“Venous reflux is an inherited disease,” said Dr. Paula Muto, a vascular surgeon who has offices in Lawrence and North Andover. “It’s something you’re born with. If your mom or dad or grandparent or sibling had vericose veins, or venous disease, or swollen legs, you have a pretty good chance of getting it.
“You might not know it, but you probably already have a little bit of it if you have a family history. Then over time — during pregnancy, weight gain, height — these are all factors that will make the disease come out.”
Muto has never treated Sanders, but says she’s the perfect spokeswoman to raise awareness for the disease.
“She’s a world-class athlete, an Olympian, and she has done everything right: She’s been fit, her calf muscle has been pumping,” Muto said. “Her legs are also spectacularly beautiful; she wasn’t looking to make her legs pretty, they were already pretty.
“Despite all the activity, despite being fit, despite being thin, blood was just going in the opposite direction. There’s reflux there, and when she’s treated, the pain goes away.”
Muto and Sanders both emphasize that if you are experiencing any leg soreness, if your legs feel swollen or restless, especially at night, if spider-like veins appear near the ankles, or if discoloration is evident, have a specialist take a look.

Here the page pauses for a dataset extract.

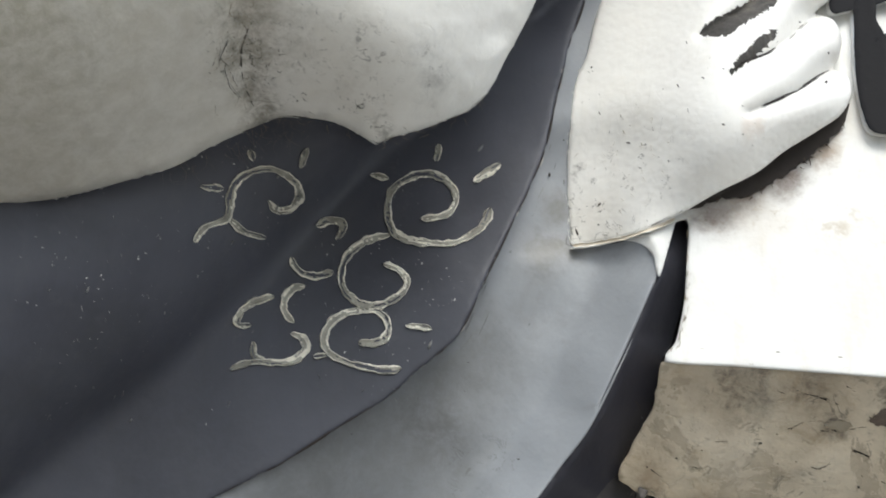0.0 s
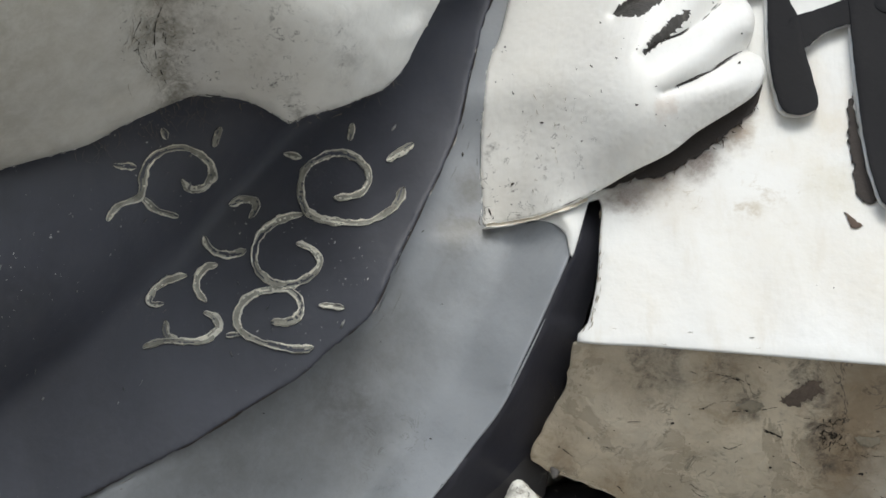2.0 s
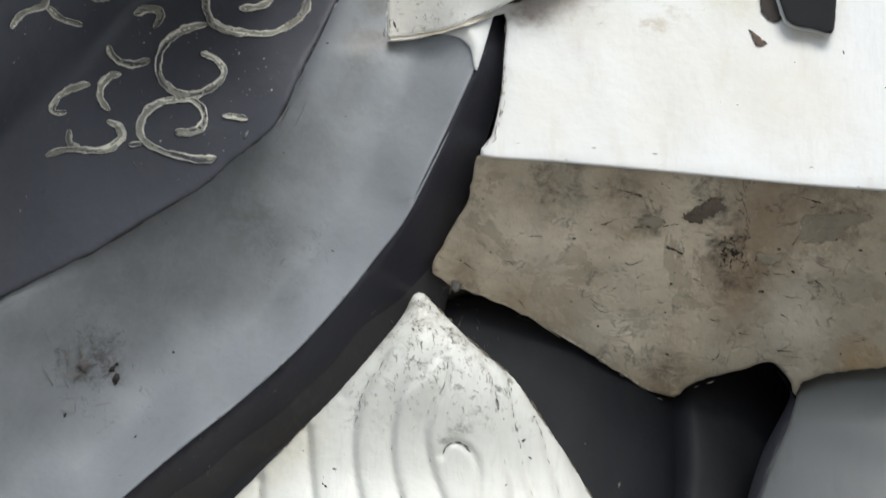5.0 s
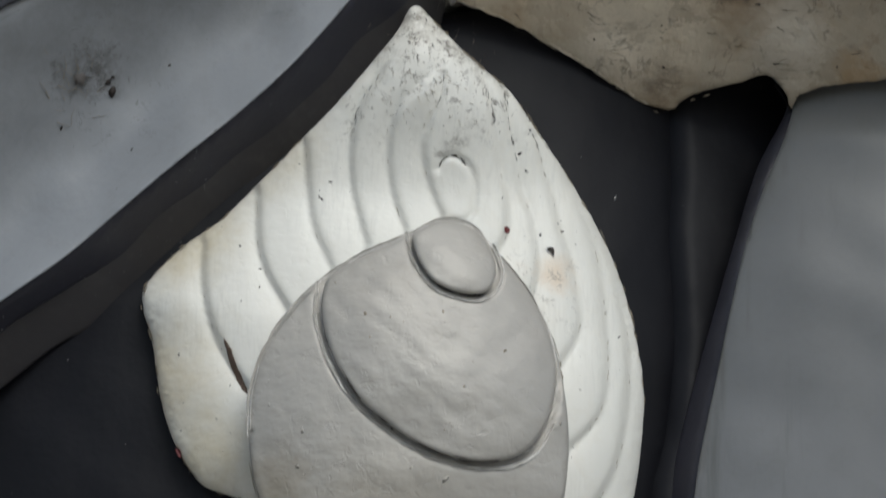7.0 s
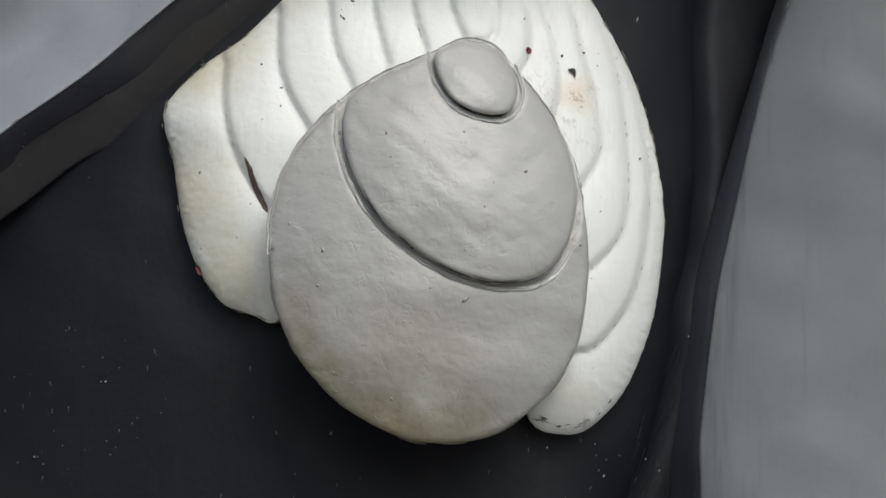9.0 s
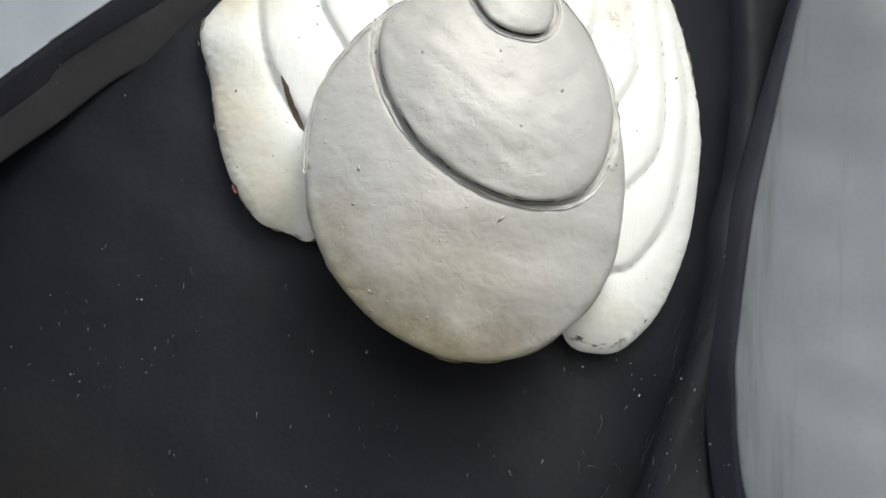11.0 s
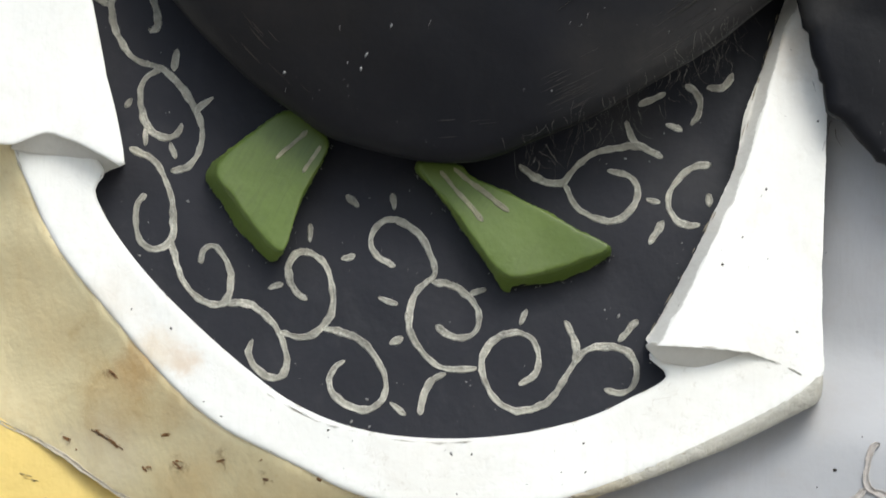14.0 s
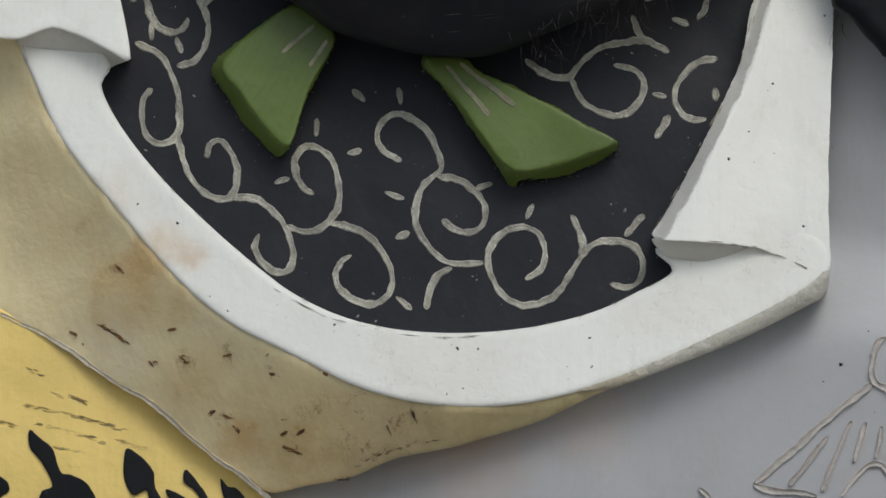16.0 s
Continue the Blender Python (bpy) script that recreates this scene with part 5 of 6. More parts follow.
LOWER_39 = [(-58.2, 278.3), (-57.5, 275.9)]
LOWER_40 = [(7.4, 284.4), (9.1, 285.3), (11.2, 286.2)]
LOWERS = [LOWER_40, LOWER_0, LOWER_1, LOWER_2, LOWER_3, LOWER_4, LOWER_5, LOWER_6, LOWER_7, LOWER_8, LOWER_9, LOWER_10, LOWER_11, LOWER_12, LOWER_13, LOWER_14, LOWER_15, LOWER_16, LOWER_17, LOWER_18, LOWER_19, LOWER_20, LOWER_21, LOWER_22, LOWER_23, LOWER_24, LOWER_25, LOWER_26, LOWER_27, LOWER_28, LOWER_29, LOWER_30, LOWER_31, LOWER_32, LOWER_33, LOWER_34, LOWER_35, LOWER_36, LOWER_37, LOWER_38, LOWER_39]
ETCH_0 = [(41.5, 237.2), (40.2, 236.9), (39.8, 234.6), (39.6, 231.2), (41.5, 230.3), (46, 228.5)]
ETCH_1 = [(39.6, 230.9), (36.5, 228.4), (33.5, 225.9), (29.9, 222.5), (26.9, 219.8), (23.4, 216.7)]
ETCH_2 = [(23.4, 216.7), (25.1, 215.8), (28.8, 215.7), (32.1, 215.2)]
ETCH_3 = [(15.8, 216.0), (17.4, 214.6)]
ETCH_4 = [(33.5, 223.5), (31.0, 220.1), (28.2, 216.4)]
ETCH_5 = [(36.8, 225.7), (35.1, 221.7), (32.7, 215.7)]
ETCH_6 = [(38.8, 225.5), (38.1, 223.0), (37.2, 219.8)]
ETCH_7 = [(41.0, 225.0), (40.7, 222.4), (40.1, 220.5)]
ETCH_8 = [(35.5, 215.2), (37.8, 218.4), (39.9, 220.0), (41.4, 219.4), (43, 217)]
ETCHS = [ETCH_0, ETCH_1, ETCH_2, ETCH_3, ETCH_4, ETCH_5, ETCH_6, ETCH_7, ETCH_8]
MOTIF_0 = [(-77.3, 222.6), (-75.9, 221.6), (-74, 219.9), (-72.8, 216.8), (-71.2, 216.4), (-68.9, 215), (-68.1, 212.2), (-75.4, 212.1), (-75.3, 214.1), (-73.9, 214.9), (-75.4, 217.9), (-77.2, 220.2)]
MOTIF_1 = [(-63.7, 220.2), (-61.6, 219.1), (-59.9, 217), (-59.6, 214.9), (-58.2, 212.4), (-60.1, 212.3), (-60.8, 214.4), (-62.6, 213.7), (-63.8, 215.5), (-64.1, 217.7)]
MOTIF_2 = [(-55.4, 217.4), (-53.8, 215.8), (-51.9, 212.9), (-53, 213), (-54.1, 214.5), (-55.7, 215.8)]
MOTIF_3 = [(-50.6, 216.2), (-49.4, 215.1), (-48.4, 215), (-46.6, 212.8), (-49.5, 212.7)]
MOTIF_4 = [(-58.1, 214.6), (-56.2, 214), (-54.8, 212.8), (-57, 212.8)]
MOTIF_5 = [(-82.8, 216.4), (-81.2, 216), (-80, 215), (-80.1, 213.8), (-82.7, 212.7)]
MOTIFS = [MOTIF_0, MOTIF_1, MOTIF_2, MOTIF_3, MOTIF_4, MOTIF_5]

# ---- setting ----
def slab(name, x0, x1, y0, y1, z0, z1, mat):
    v = [(x, y, z) for x in (x0, x1) for y in (y0, y1) for z in (z0, z1)]
    f = [(0, 1, 3, 2), (4, 6, 7, 5), (0, 4, 5, 1), (2, 3, 7, 6), (0, 2, 6, 4), (1, 5, 7, 3)]
    return link_mesh(name, v, f, mat, smooth=False)


tagged(slab("wall_back", -1.9, 1.9, 0.05, 0.5, 0.0, 6.4, CEMENT), "grey cement core behind the painted relief", "wall", kind="structure")
gv = [(-400, -400, 0), (400, -400, 0), (400, 400, 0), (-400, 400, 0)]
tagged(link_mesh("ground", gv, [(0, 1, 2, 3)], GROUND_MAT), "worn grey paving in front of the sculpture", "ground", kind="structure")
CORE = -0.06

# ---- depth of the large forms ----
crease_l = curve(CREASE)
robe_crease = curve(ROBE_CREASE)
border_rim = curve(BORDER_RIM)
foot_l = curve(PLAQUE_FOOT)
belly_crease = curve(BELLY_CREASE)
sash_rim = curve(SASH_RIM)
outer_l = curve(BORDER_OUTER)
yellow_top = curve(YELLOW_TOP)


def ease(v, a, b):
    t = np.clip((v - a) / (b - a), 0, 1)
    return t * t * (3 - 2 * t)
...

Medical advancements have been made to better treat vericose veins and venous insufficiency, with insurance plans, Medicare, and Medicaid covering the cost, since it’s no longer viewed as cosmetic surgery.
The pain barrier
Sanders is running now for a cause. Two, actually, since she’s still involved with the Right to Play charity, which brings sport and play to developing countries, and to children who have been affected by war.
She feels healthier, and her legs lighter, ready to tackle Boston’s hilly course. Even though she hasn’t run it yet, she’s assuming it’ll produce a feeling she’s familiar with, from all those years spent in the pool.
“When I started running, the pain barrier was very familiar to me, and I had no problem pushing beyond the pain,” Sanders said. “When for your whole life, every single workout, you are programmed to push beyond belief, it’s really hard to just turn that off and kind of just be a social competitor.
“I really am just like everyone else, and it’s as simple as crossing that finish line. I don’t care where I cross. It’s accepting the challenge and going for it.
“For me, for Boston, it’s to survive Heartbreak Hill and soak up every single moment.”